Bill Haneman Bill.Haneman at Sun.COM
Tue Aug 10 12:37:28 CEST 2004


Hi Sêbastien:

Thanks a lot for your work in this area.  I'll be looking more closely 
at libbraille in the near future, I hope.

I hope you can look at gnome-braille (in gnome CVS) to try and avoid 
duplication of effort.  gnome-braille is mostly concerned with encoding 
and translation, and the rather tricky business of international 
braille, and not very much with hardware drivers, at the moment.

I agree that it makes little sense to have multiple braille APIs that 
appear to duplicate things.  Note also that a "fake" braille display 
already exists (though it may not do as much as yours, yet), as part of 
the gnopernicus project, and if you build+install gnopernicus you can 
run the virtual braille display standalone ("brlmonitor").
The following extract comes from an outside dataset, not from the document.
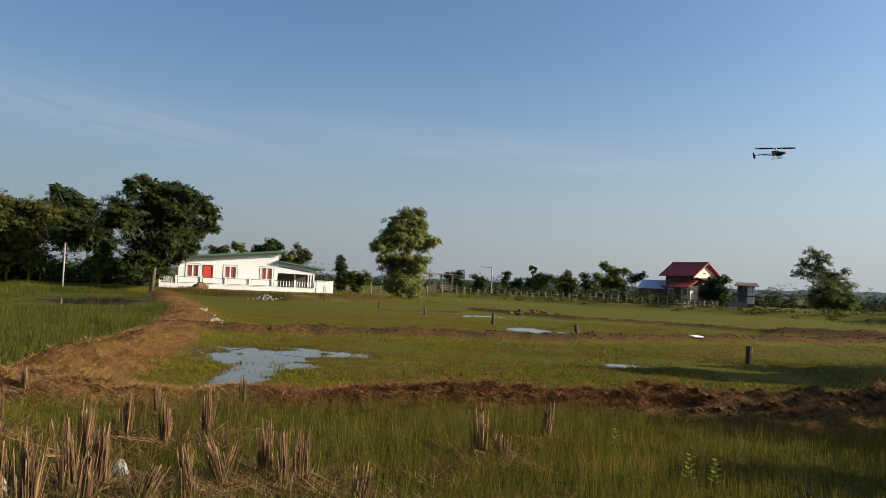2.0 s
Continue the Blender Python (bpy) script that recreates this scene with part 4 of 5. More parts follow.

I really think we should separate the issues of encoding/translation 
from the issues of drivers for different hardware devices.  I understand 
the desirability of using dot-conversions that are either part of 
existing drivers or built into braille displays, and gnome-braille's 
translation APIs allow this on a mix-and-match basis.  That is, braille 
translations can be cascaded both to handle mixed language situations 
and to support multi-stage translation (which is required by things like 
Japanese braille and also a good way of handling "Grade2" braille, true 
6-dot brailles, and the like.

I put this in GNOME cvs as a matter of convenience, but think 
gnome-braille would be at home in freedesktop.org, it makes sense to 
make such things common.  I look forward to discussing how to integrate 
gnome-braille and libbrl effectively.